----- COLLECTED MATERIAL

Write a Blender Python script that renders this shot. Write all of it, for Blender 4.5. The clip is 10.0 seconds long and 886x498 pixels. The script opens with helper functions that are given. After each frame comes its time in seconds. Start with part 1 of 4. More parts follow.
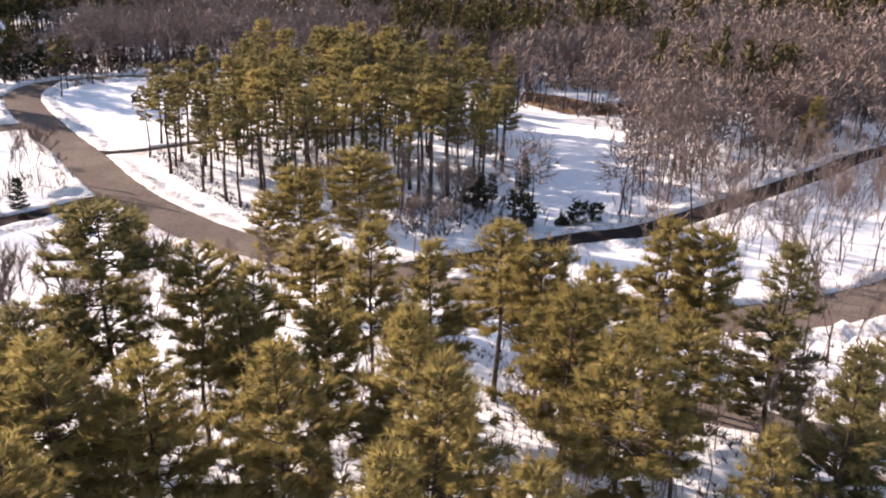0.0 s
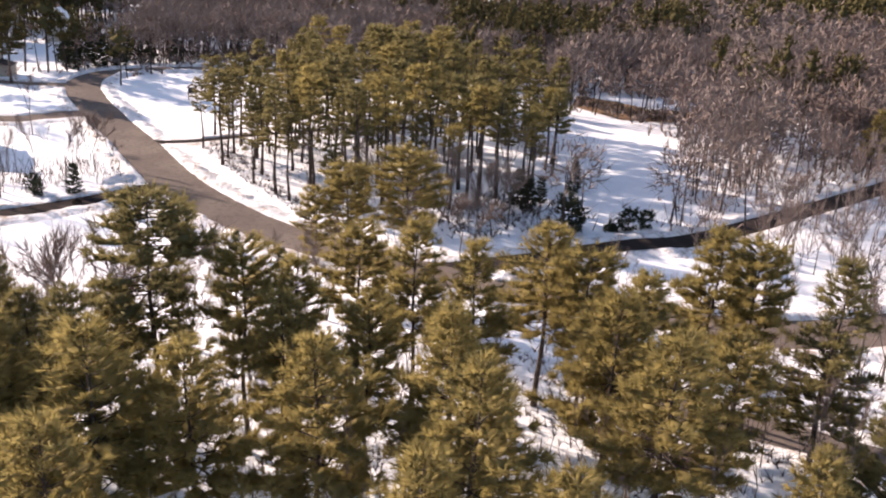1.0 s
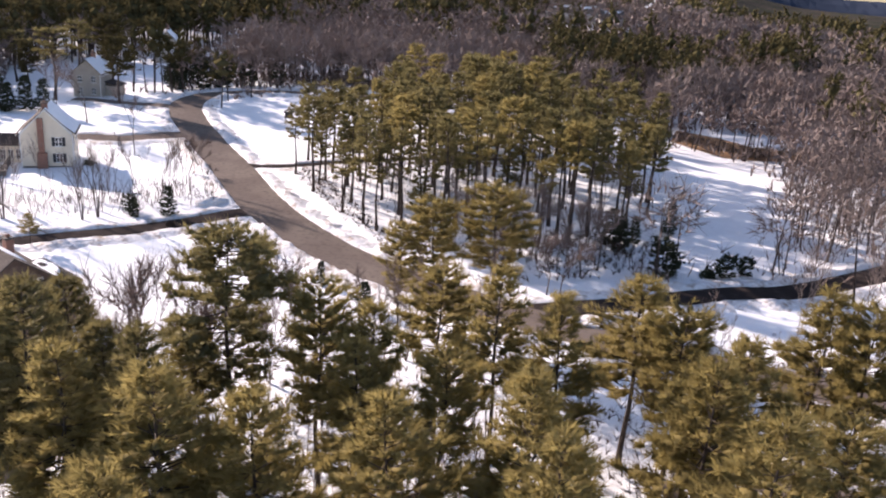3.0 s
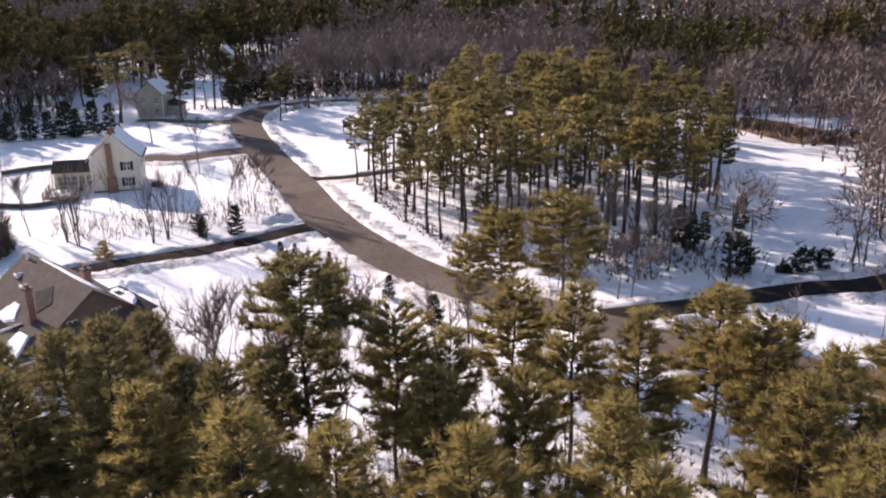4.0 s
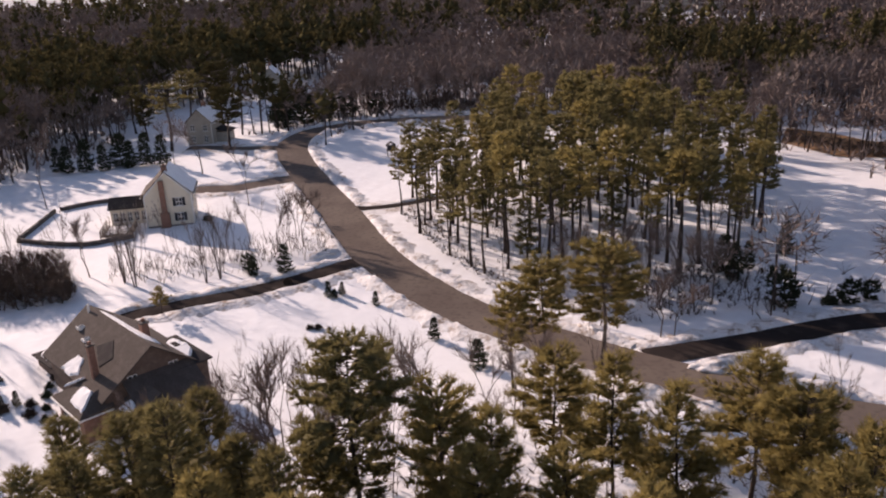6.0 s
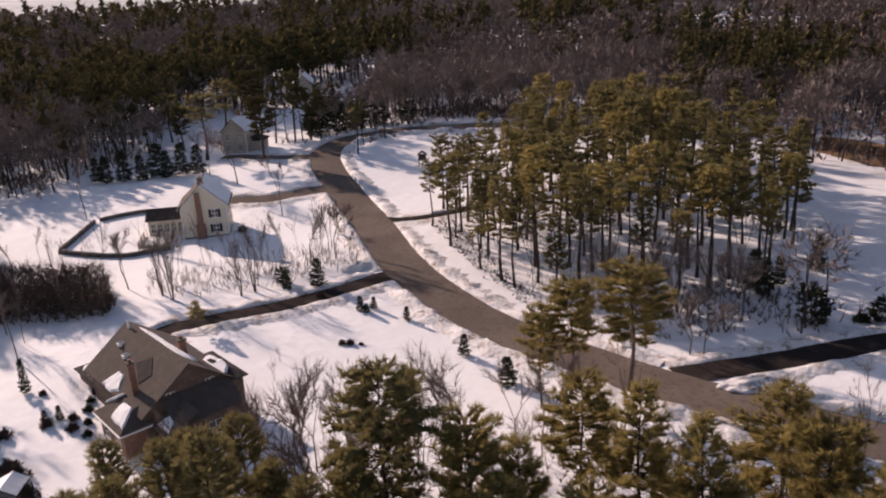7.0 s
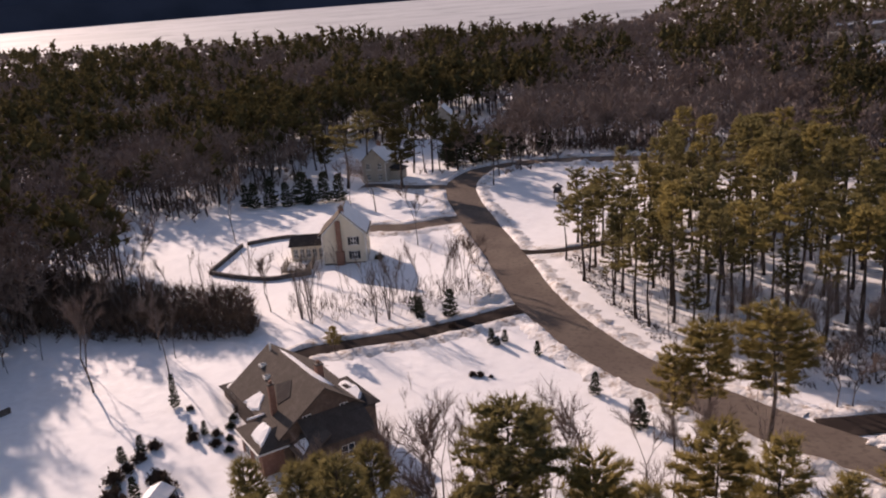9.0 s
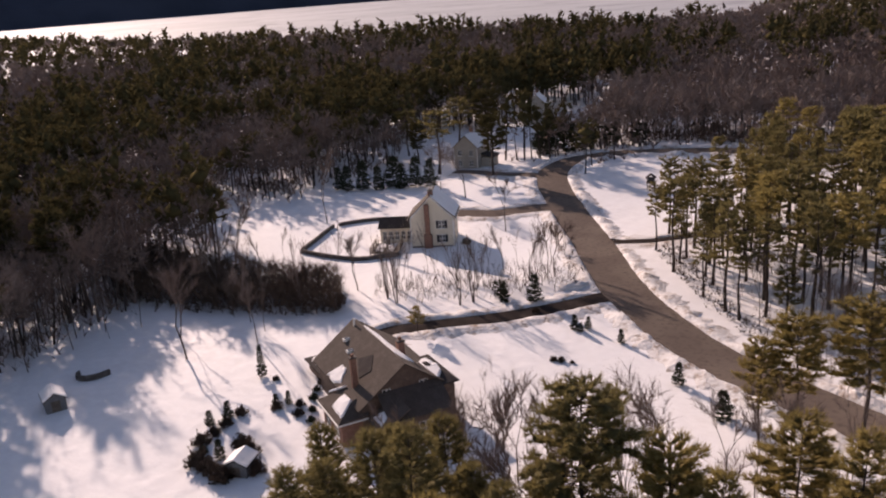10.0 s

----------

Write out the material above once more, exactly as it reads, with no pictures.

Write a Blender Python script that renders this shot. Write all of it, for Blender 4.5. The clip is 10.0 seconds long and 886x498 pixels. The script opens with helper functions that are given. After each frame comes its time in seconds. Start with part 1 of 4. More parts follow.
0.0 s
1.0 s
3.0 s
4.0 s
6.0 s
7.0 s
9.0 s
10.0 s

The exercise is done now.